## Exercise directions
Copy the listing verbatim, excluding any images found in it.

## Provided data
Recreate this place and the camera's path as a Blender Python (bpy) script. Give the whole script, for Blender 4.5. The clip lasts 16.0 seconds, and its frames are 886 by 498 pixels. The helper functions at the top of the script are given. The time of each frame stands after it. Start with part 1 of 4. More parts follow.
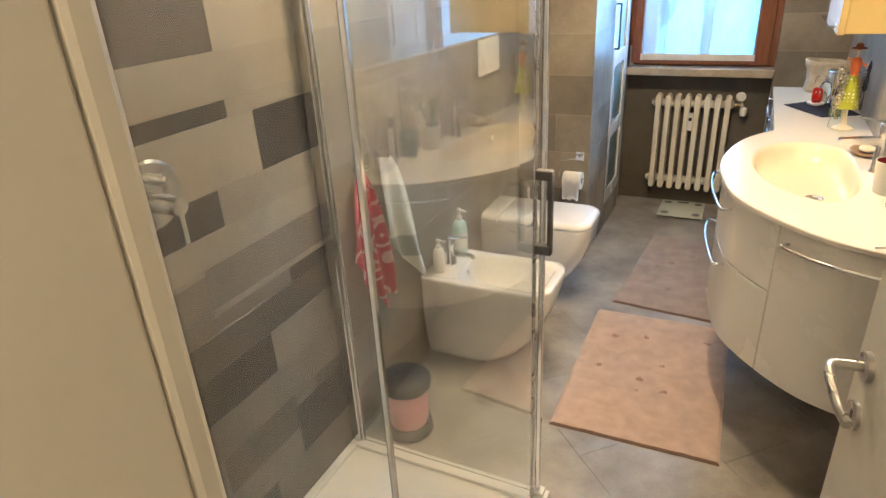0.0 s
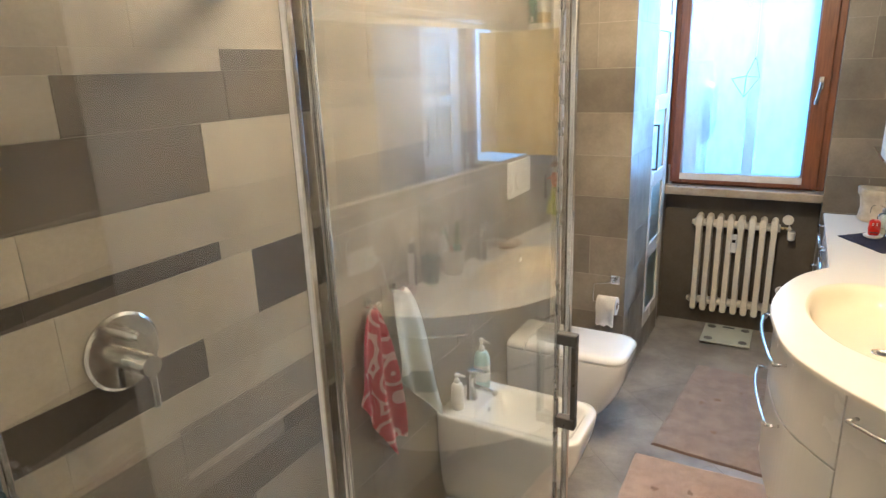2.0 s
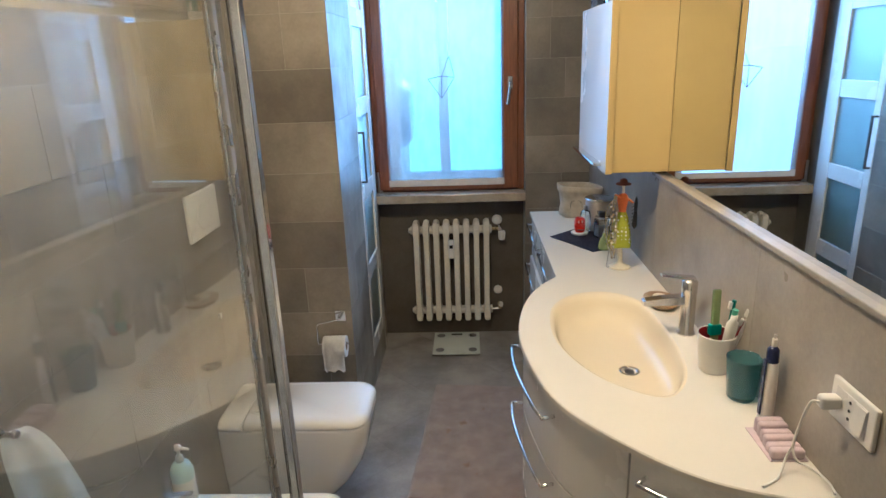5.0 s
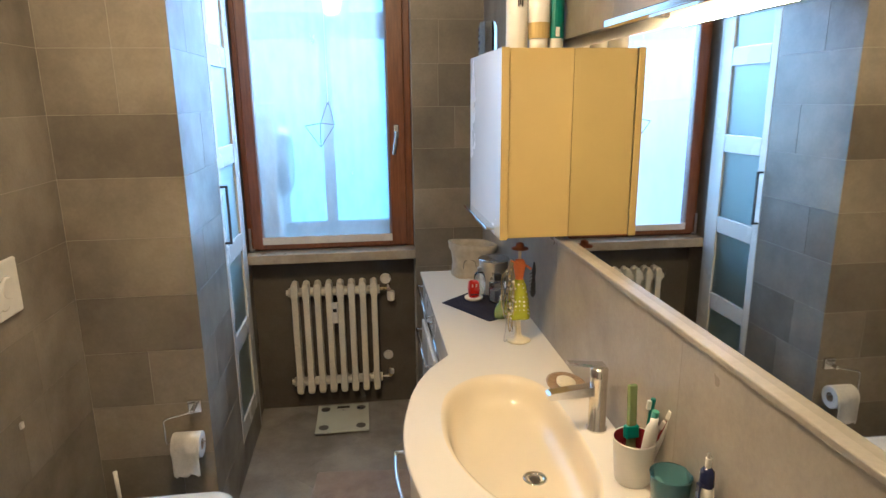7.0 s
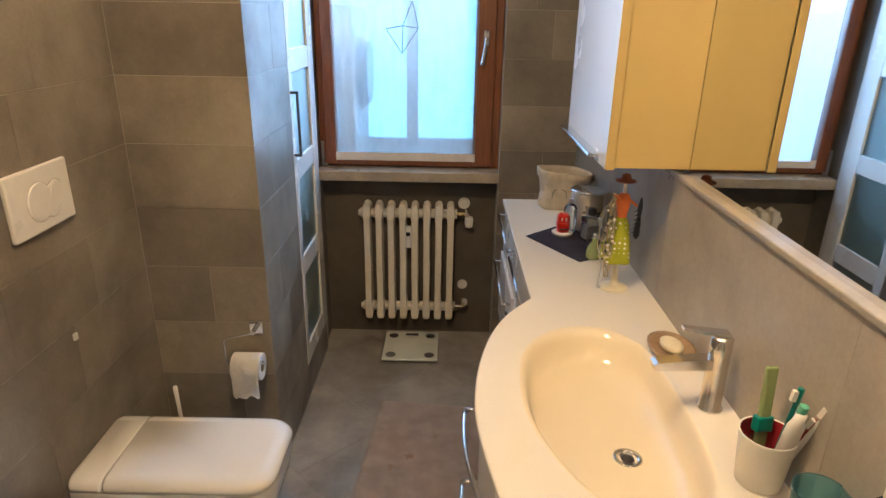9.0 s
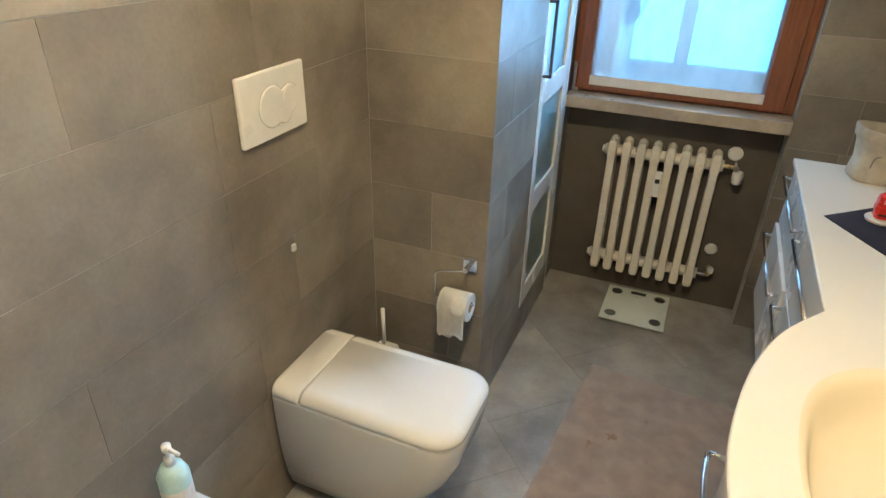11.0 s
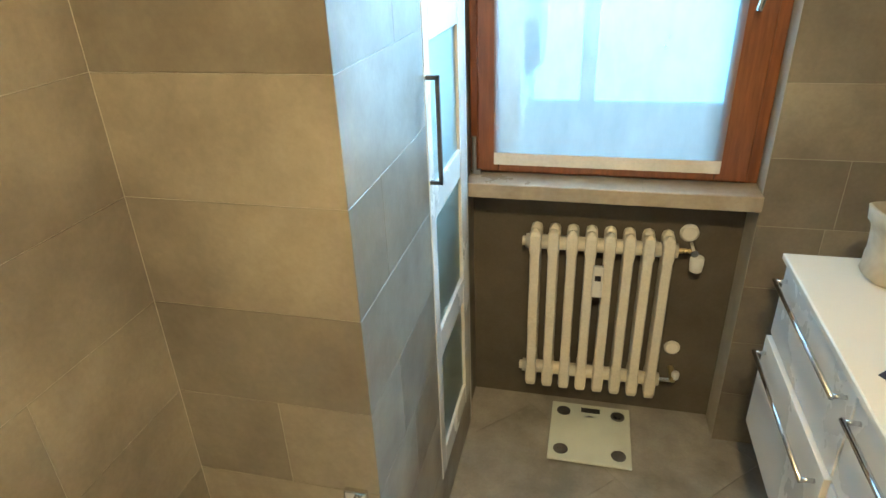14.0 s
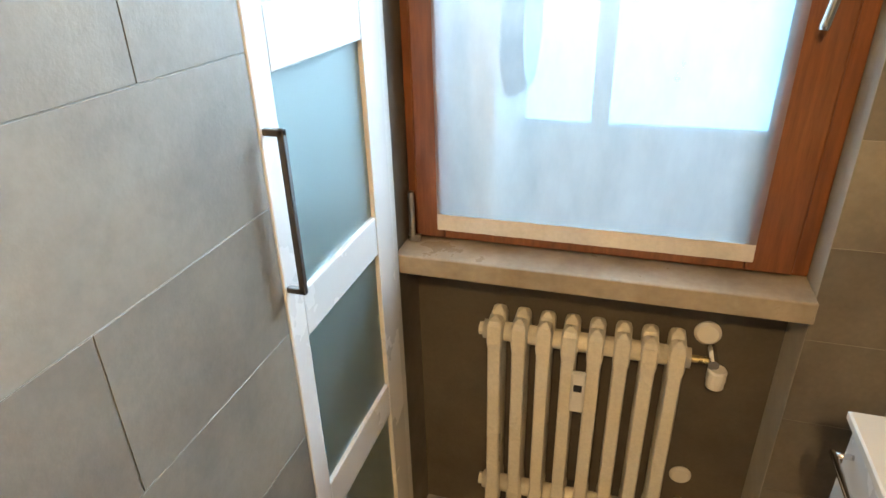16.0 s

## Complete answer
Recreate this place and the camera's path as a Blender Python (bpy) script. Give the whole script, for Blender 4.5. The clip lasts 16.0 seconds, and its frames are 886 by 498 pixels. The helper functions at the top of the script are given. The time of each frame stands after it. Start with part 1 of 4. More parts follow.
0.0 s
2.0 s
5.0 s
7.0 s
9.0 s
11.0 s
14.0 s
16.0 s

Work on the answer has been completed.